Cautions for Using reserved node
Advance Reservation does not guarantee the health of the compute node for the duration. Some reserved compute nodes may become unavailable while they are in use. Please check the following points.
- To check the availability status of the reserved compute nodes, using the
qrstat -f Resv ID
command. - If some reserved compute nodes appear unavailable status the day before the reservation start date, consider canceling the reservation and making the reservation again.
- For example, if the compute node becomes unavailable during the reservation period, please check Contact and contact abci3-qa@abci.ai.
Note
- Reservation can be canceled by 9:00 p.m. of the day before the reservation starts.
- Reservation cannot make when there is no free compute node.
- Hardware failures are handled properly. Please refrain from inquiring about unavailability before the day before the reservation starts.
- Requests to change the number of reserved compute nodes or to extend the reservation period can not be accepted.
Example) Check the nodes reserved with reservation ID R1234.pbs1
.
[username@login1 ~]$ qrsub -R 250115 -D 7 -P grpname -n 3 -N "Reserve_for_AI"
R1234.pbs1 UNCONFIRMED
[username@login1 ~]$ qrstat -f R1234.pbs1
(skip)
resv_nodes = (hnode015[0]:ncpus=96+hnode015[1]:ncpus=96)+(hnode021[0]:ncpus=96+hnode021[1]:ncpus=96)+(hnode022[0]:ncpus=96+hnode022[1]:ncpus=96)
Authorized_Users = username@login2
Authorized_Groups = groupname
Accounting
On-demand and Spot services
In On-demand and Spot services, when starting a job, the ABCI point scheduled for job is calculated by limited value of elapsed time, and subtract processing is executed. When a job finishes, the ABCI point is calculated again by actual elapsed time, and repayment process is executed.

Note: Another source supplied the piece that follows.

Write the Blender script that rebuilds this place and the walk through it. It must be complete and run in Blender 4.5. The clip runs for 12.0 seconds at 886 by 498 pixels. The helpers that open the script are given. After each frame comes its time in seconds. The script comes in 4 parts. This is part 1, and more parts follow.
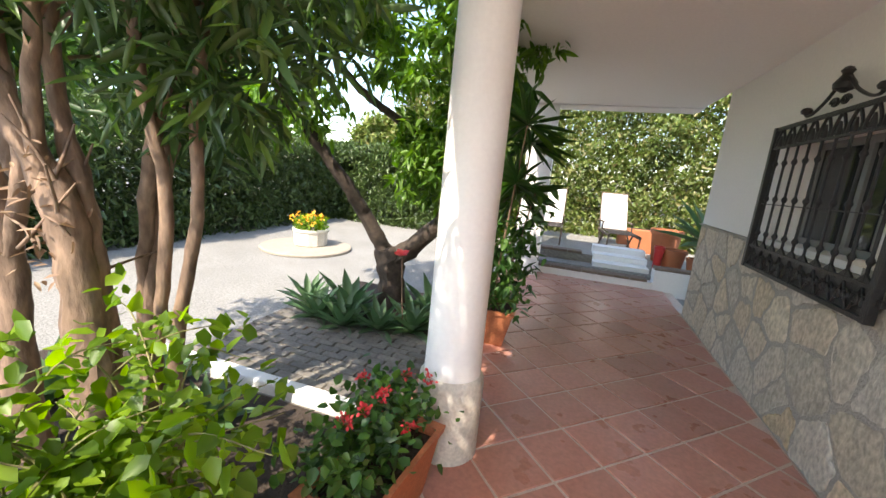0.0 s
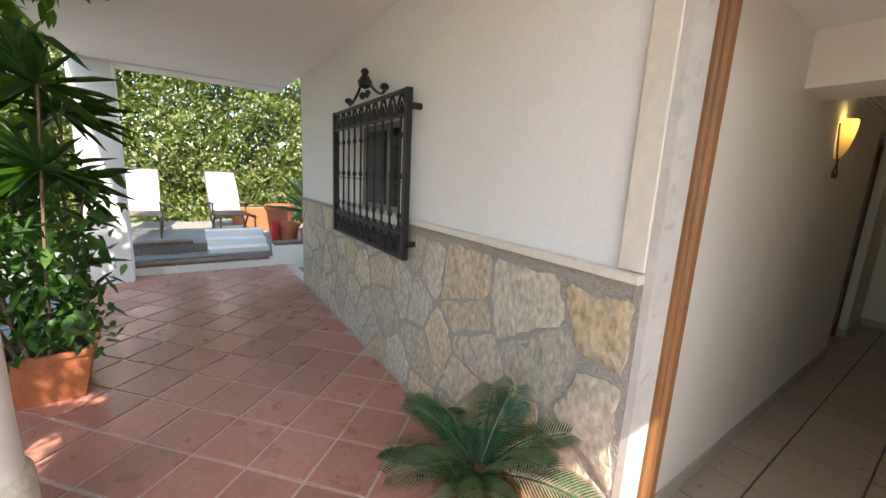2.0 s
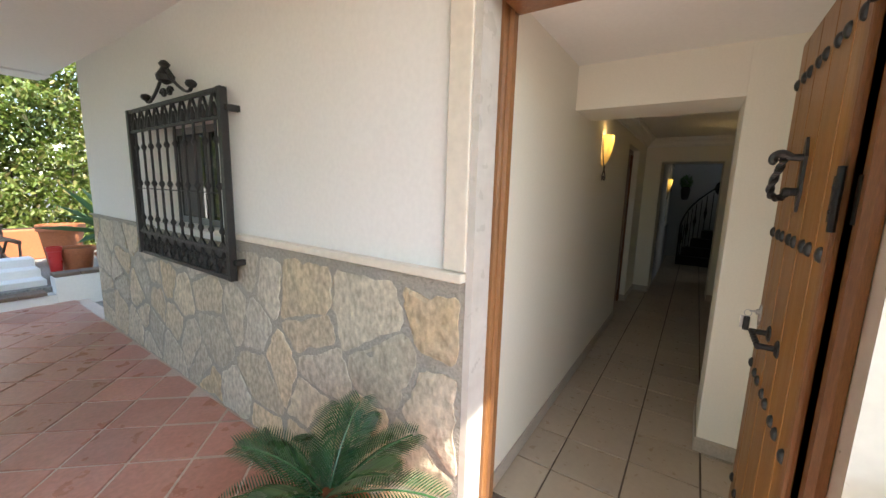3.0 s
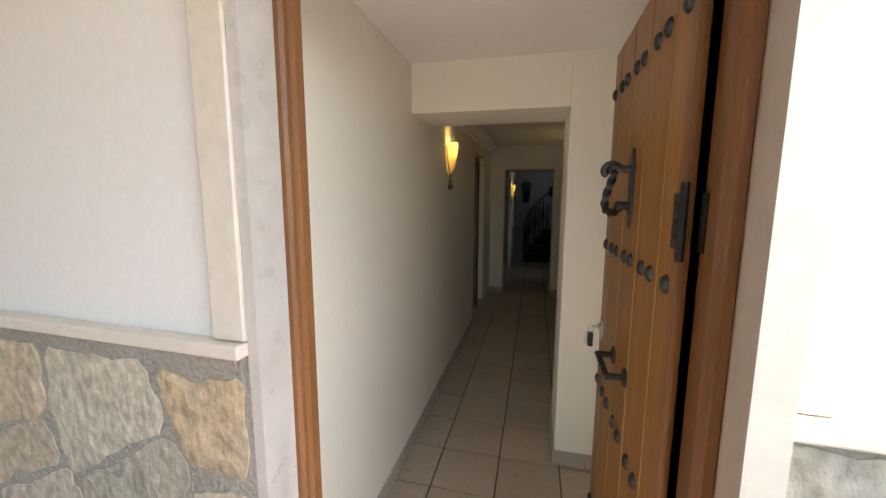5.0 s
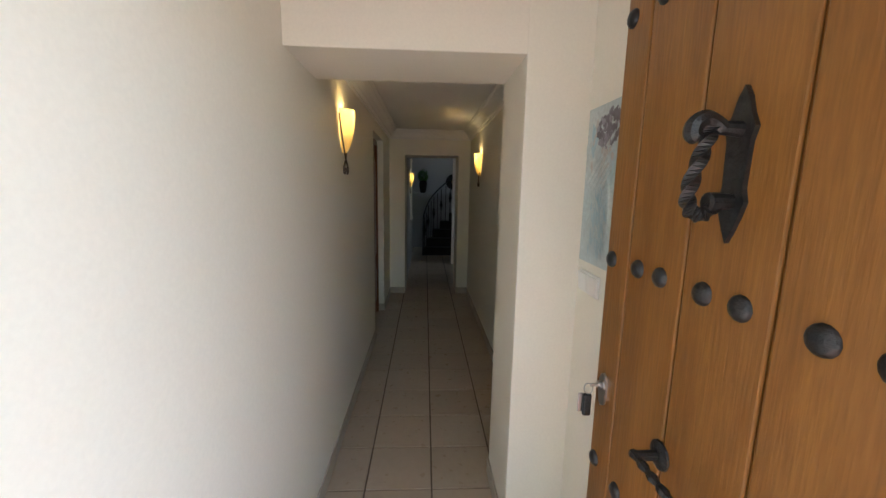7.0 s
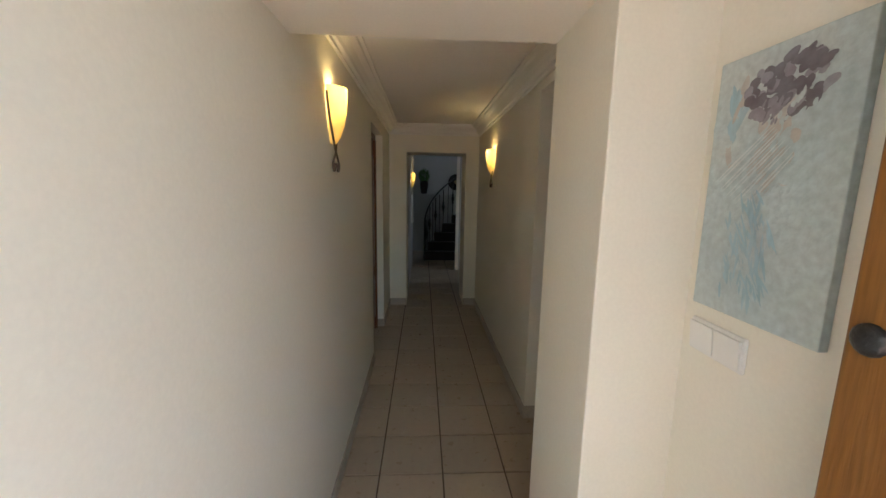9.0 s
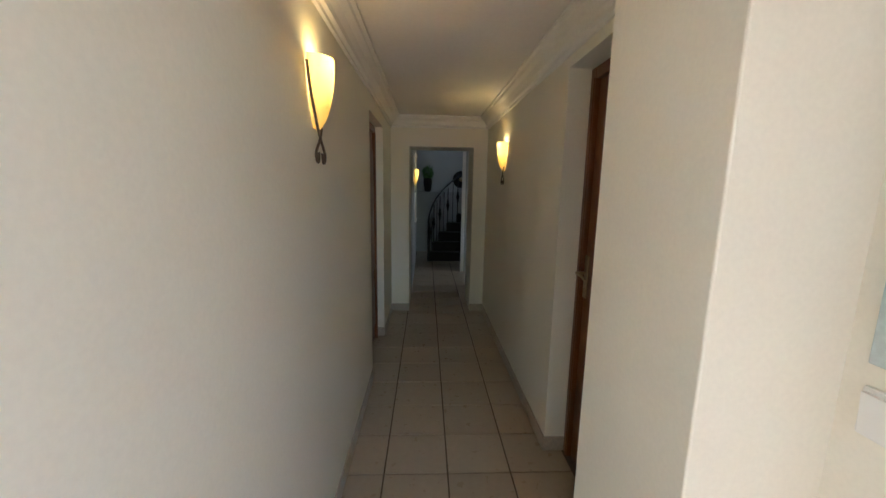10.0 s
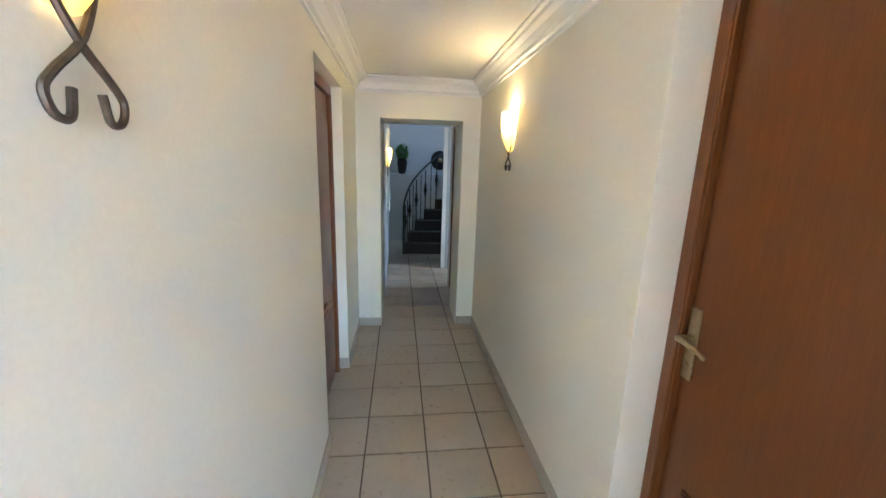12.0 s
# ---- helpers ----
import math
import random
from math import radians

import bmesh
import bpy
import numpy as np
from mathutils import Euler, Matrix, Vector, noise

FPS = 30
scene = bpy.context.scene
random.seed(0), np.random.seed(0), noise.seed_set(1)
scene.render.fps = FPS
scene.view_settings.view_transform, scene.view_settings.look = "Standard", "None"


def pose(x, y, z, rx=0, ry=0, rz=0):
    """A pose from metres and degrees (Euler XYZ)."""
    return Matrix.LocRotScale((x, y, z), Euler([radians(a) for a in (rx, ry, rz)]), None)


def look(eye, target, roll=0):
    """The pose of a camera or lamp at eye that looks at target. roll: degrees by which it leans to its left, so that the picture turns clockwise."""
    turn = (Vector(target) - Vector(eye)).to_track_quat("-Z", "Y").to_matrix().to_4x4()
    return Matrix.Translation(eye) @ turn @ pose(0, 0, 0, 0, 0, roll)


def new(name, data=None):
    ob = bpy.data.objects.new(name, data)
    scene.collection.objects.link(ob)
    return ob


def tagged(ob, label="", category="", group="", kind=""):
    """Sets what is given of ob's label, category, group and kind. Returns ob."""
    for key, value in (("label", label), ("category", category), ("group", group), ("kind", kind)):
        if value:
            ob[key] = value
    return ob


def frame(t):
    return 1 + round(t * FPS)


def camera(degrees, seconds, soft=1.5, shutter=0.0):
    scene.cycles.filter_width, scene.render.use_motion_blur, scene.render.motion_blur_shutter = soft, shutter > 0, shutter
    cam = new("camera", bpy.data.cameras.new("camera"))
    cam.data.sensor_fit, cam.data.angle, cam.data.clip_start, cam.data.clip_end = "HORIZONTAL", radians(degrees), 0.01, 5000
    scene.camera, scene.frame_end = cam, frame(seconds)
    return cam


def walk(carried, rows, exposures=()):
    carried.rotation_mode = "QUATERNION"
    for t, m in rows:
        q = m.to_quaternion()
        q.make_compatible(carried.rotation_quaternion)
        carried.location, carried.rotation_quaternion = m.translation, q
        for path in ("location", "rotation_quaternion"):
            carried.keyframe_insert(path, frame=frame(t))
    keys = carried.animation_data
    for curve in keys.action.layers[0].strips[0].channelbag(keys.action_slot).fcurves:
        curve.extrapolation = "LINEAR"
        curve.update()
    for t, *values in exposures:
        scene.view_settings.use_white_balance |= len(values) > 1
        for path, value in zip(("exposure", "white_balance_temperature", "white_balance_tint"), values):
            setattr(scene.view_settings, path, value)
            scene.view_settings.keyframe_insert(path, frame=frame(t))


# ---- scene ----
cam = camera(98.9, 12.0)
PATH = [
    (0, (0.224, 0.347, 1.398), (-0.366, 2.219, 1.01), 5.3),
    (0.5, (0.268, 0.415, 1.421), (0.098, 2.371, 1.039), 5.5),
    (1, (0.302, 0.444, 1.434), (0.639, 2.381, 1.063), 4.7),
    (1.5, (0.354, 0.449, 1.43), (1.078, 2.278, 1.073), 3.5),
    (2, (0.412, 0.421, 1.441), (1.546, 2.026, 1.069), 2.9),
    (2.5, (0.453, 0.388, 1.447), (1.876, 1.745, 1.079), 2.2),
    (3, (0.491, 0.361, 1.462), (2.138, 1.449, 1.143), 1.6),
    (3.5, (0.505, 0.335, 1.476), (2.296, 1.183, 1.201), 0.8),
    (3.7, (0.533, 0.318, 1.478), (2.358, 1.097, 1.217), 0.6),
    (5.3, (1.008, 0.41, 1.51), (2.953, 0.789, 1.226), 0.8),
    (5.5, (1.07, 0.457, 1.507), (3.026, 0.763, 1.222), 1.3),
    (6, (1.231, 0.555, 1.502), (3.205, 0.661, 1.2), 1.6),
    (6.5, (1.403, 0.579, 1.495), (3.376, 0.535, 1.175), 1.2),
    (7, (1.588, 0.567, 1.495), (3.559, 0.47, 1.172), 1.0),
    (7.2, (1.653, 0.569, 1.494), (3.626, 0.452, 1.177), 1.0),
    (9, (2.104, 0.637, 1.497), (4.076, 0.53, 1.176), 1.0),
    (9.5, (2.252, 0.659, 1.487), (4.222, 0.553, 1.164), 1.0),
    (10, (2.445, 0.646, 1.489), (4.415, 0.556, 1.157), 1.0),
    (10.5, (2.678, 0.65, 1.494), (4.648, 0.609, 1.153), 1.2),
    (11, (2.886, 0.685, 1.492), (4.854, 0.649, 1.14), 2.0),
    (11.5, (3.101, 0.7, 1.515), (5.051, 0.532, 1.105), 1.8),
    (12, (3.368, 0.674, 1.525), (5.307, 0.444, 1.095), 1.7),
]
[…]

Please refer to the accounting information for the charges related to On-demand and Spot services.
Note
- The five and under decimal places is rounding off.
- If the elapsed time of job execution is less than the minimum elapsed time(1.8 seconds), ABCI point calculated based on the minimum elapsed time.
Reserved Service
In Reserved service, when completing a reservation, the ABCI point is calculated by a period of reservation, end subtract processing is executed. The repayment process is not executed unless reservation is cancelled. The points are counted as the usage points of the person responsible for the use of the group.
Please refer to the accounting information for the charges.
Note
Reservation for Compute Node (H) is treated as resource type rt_HF.